E si avviò verso un altro villaggio.

Il Signore inventore di strade: c’è sempre un nuovo villaggio con altri malati da guarire, altri cuori da fasciare; c’è sempre un’altra casa dove annunciare pace.

Non ha bisogno di mezzi forti o di segni prodigiosi, non cova risentimenti. E il Vangelo diventa viaggio, via da percorrere, spazio aperto. E invita il nostro cristianesimo a diventare così, a continui passaggi, a esodi, a percorsi.

Come accade anche ai tre nuovi discepoli che entrano in scena nella seconda parte del Vangelo. Ad essi, che ci rappresentano tutti, dice: Le volpi hanno tane, gli uccelli nidi, ma io non ho dove posare il capo.

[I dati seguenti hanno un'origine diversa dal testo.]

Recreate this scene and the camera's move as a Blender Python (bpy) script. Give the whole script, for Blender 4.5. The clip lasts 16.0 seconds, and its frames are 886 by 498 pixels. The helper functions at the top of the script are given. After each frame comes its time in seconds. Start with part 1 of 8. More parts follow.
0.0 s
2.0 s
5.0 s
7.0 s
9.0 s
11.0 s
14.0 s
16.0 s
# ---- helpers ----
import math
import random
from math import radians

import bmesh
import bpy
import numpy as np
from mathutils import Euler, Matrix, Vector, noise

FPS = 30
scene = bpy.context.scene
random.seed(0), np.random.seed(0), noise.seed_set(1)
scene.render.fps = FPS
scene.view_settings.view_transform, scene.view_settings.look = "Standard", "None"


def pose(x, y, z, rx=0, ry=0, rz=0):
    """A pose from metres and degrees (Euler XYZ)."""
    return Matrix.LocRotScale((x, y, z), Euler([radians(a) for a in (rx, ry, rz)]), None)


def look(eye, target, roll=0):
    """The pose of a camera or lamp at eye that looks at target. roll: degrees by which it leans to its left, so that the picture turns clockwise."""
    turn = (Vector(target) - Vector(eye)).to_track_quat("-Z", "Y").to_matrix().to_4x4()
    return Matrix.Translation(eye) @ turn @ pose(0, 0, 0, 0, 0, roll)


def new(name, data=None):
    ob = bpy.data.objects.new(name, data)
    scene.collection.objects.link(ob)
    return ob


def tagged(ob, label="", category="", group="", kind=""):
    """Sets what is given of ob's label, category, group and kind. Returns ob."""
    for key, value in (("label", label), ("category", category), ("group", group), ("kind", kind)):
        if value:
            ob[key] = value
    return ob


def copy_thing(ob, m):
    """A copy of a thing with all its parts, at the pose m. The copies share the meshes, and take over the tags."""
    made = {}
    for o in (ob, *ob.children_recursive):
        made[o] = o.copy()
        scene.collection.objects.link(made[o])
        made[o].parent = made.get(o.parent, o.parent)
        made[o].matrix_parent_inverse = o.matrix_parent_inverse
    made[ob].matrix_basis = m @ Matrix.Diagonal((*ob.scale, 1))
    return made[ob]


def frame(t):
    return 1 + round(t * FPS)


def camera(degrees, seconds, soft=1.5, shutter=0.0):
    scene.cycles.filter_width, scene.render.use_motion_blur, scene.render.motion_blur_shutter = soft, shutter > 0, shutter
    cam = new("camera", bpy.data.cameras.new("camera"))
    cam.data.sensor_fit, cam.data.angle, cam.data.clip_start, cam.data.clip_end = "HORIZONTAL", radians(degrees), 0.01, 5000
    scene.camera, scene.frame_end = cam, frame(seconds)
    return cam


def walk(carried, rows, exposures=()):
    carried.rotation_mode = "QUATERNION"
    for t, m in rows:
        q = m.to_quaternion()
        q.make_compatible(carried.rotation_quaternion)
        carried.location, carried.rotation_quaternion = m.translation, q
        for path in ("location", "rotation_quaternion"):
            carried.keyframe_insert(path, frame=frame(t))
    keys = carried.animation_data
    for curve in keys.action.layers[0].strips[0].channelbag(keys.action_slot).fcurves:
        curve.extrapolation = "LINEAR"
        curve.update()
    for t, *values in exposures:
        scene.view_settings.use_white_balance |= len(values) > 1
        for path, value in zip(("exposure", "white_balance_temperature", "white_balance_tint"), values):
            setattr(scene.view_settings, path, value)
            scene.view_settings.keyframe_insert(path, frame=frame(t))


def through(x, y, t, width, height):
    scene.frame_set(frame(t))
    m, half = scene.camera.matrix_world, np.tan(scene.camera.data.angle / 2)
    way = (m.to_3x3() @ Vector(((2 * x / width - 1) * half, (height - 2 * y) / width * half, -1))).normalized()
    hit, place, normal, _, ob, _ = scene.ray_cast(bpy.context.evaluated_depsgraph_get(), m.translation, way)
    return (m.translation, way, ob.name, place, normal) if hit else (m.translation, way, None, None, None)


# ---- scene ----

Eppure non era esattamente così. Gesù aveva cento case di amici e amiche felici di accoglierlo a condividere pane e sogni.

Con la metafora delle volpi e degli uccelli Gesù traccia il ritratto della sua esistenza minacciata dal potere religioso e politico, sottoposta a rischio, senza sicurezza. Chi vuole vivere tranquillo e in pace nel suo nido non potrà essere suo discepolo.

Noi siamo abituati a sentire la fede come conforto e sostegno, pane buono che nutre, e gioia. Ma questo Vangelo ci mostra che la fede è anche altro: un progetto che non assicura una esistenza tranquilla, ma offre la gioiosa fa­tica di aprire strade nuove, il rischio di essere rifiutati e perfino perseguitati. Perché si oppone e smonta il presente, quando le sue logiche sanno di superficialità, di violenza, di inganno, per seminarvi il futuro.

Lascia che i morti seppelliscano i loro morti. Una frase durissima che non contesta gli affetti umani, ma si chiarisce con ciò che segue: Tu va e annunzia il Regno di Dio. Tu fa cose nuove.

Se ti fermi all’esistente, al già visto, al già pensato, non vivi in pienezza.

Noi abbiamo bisogno di freschezza e il Signore ha bisogno di gente viva. Di gente che, come chi ha posto mano all’aratro, non guardi indietro a sbagli, incoerenze, fallimenti, ma avanti, ai grandi campi della vita, che gli appartengono, a un Dio che viene dall’avvenire.